Most disturbingly, an Economic and Consumer Policy Committee will presumably allow Cummings to fulfill the Democrats’ wish to expand their limited oversight jurisdiction over the federal government into broad oversight of the entire U.S. economy. This committee in particular will be helpful in targeting (and conceivably destroying) private companies and organiza
tions that do not align with the Democrat agenda. Alternatively, it can be used to back up Financial Services Committee chairman Maxine Waters’s efforts to target deep-pocketed financial institutions whose fines Democrats hope to use for public funding of political campaigns.
Sacred Cows: Protecting Federal Employees
Each new committee chairman brings certain priorities—often those that impact the constituents back home. That’s generally a good thing. In my case, I represented a large geographic area that was rural. The vast majority of land in this country is rural and I felt rural communities were not getting enough attention in the United States Congress. I created the Interior Subcommittee to address issues ranging from rural economies to tribal issues and from grazing to energy. There were many issues I felt were getting glossed over or didn’t neatly fit in other committees.
Likewise, Chairman Cummings will be able to prioritize the things that matter in his district. I have no objection to that. He and I visited one another’s districts in 2013. He learned a lot about public lands. I learned about inner-city challenges like intergenerational poverty.
Unfortunately, I’m afraid the home constituency that will matter most to committee Democrats will be the one that writes the biggest checks.

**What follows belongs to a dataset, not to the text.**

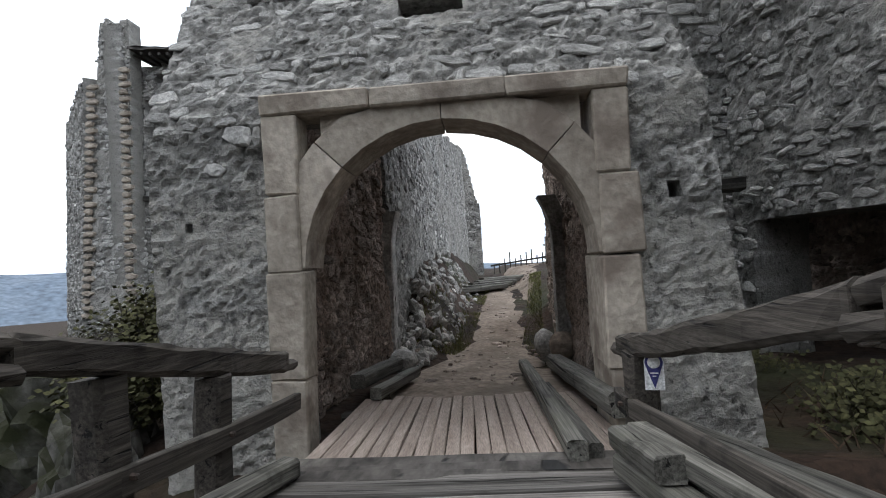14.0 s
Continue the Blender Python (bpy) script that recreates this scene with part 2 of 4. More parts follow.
STONE_DARK = material("damp_rubble", (0.13, 0.106, 0.09), (0.46, 0.385, 0.335), 4.0, 0.93, 0.8, 30, vary=0.42)
STONE_DARK_I = material("damp_rubble_bulk", (0.13, 0.106, 0.09), (0.46, 0.385, 0.335), 4.0, 0.93, 0.8, 30, island=0.42)
MASONRY = masonry("grey_rubble_masonry", (0.15, 0.147, 0.139), (0.52, 0.508, 0.48), (0.28, 0.271, 0.249), (0.3, 0.288, 0.262), (0.46, 0.442, 0.405), (0.2, 0.192, 0.175), 0.9)
MASONRY_TOWER = masonry("plastered_tower_masonry", (0.15, 0.142, 0.13), (0.52, 0.496, 0.457), (0.33, 0.31, 0.28), (0.4, 0.318, 0.25), (0.51, 0.416, 0.334), (0.37, 0.34, 0.31))
MASONRY_DAMP = masonry("damp_passage_masonry", (0.16, 0.127, 0.108), (0.55, 0.455, 0.39), (0.34, 0.27, 0.228), (0.29, 0.215, 0.178), (0.42, 0.33, 0.275), (0.15, 0.118, 0.1))
# Used only on the added backings behind openings and in the recess.
MORTAR_DARK = material("brown_mortar", (0.15, 0.115, 0.095), (0.36, 0.285, 0.24), 1.3, 0.95, 1.0, 20, stain=((0.05, 0.042, 0.036), 5.0, 0.545), pebble=11.0)
DRESSED = material("dressed_sandstone", (0.27, 0.232, 0.19), (0.46, 0.41, 0.345), 1.6, 0.88, 0.8, 16, stain=((0.2, 0.165, 0.135), 2.6, 0.53), vary=0.14, grain_to=(0.7, 1.25))
ROCK = material("limestone_crag", (0.03, 0.029, 0.024), (0.17, 0.163, 0.147), 3.2, 0.95, 1.0, 9, stain=((0.028, 0.031, 0.014), 1.3, 0.45), pebble=5.0)
EARTH = material("leaf_litter", (0.012, 0.0085, 0.0065), (0.05, 0.031, 0.021), 0.9, 0.98, 1.0, 12, stain=((0.028, 0.03, 0.014), 0.5, 0.52), pebble=6.0)
DIRT = material("trodden_dirt", (0.15, 0.115, 0.09), (0.3, 0.25, 0.205), 1.1, 0.96, 0.9, 14, stain=((0.14, 0.115, 0.09), 0.8, 0.55))
GRASS = material("short_grass", (0.1, 0.12, 0.04), (0.22, 0.21, 0.09), 3.0, 0.9, 0.2, 30, island=0.4)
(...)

Chairman Cummings’s home state of Maryland in 2018 had 144,542 federal employees according to figures published by Governing magazine. Cummings’s district includes anywhere between 25,000 and 50,000 of those, depending on whether retirees are counted. Taking care of federal employees is and always has been a high priority for Democrats in general and for Chairman Cummings in particular. Yet his job as Oversight Committee chairman is theoretically to expose waste, fraud, and abuse within that very constituency.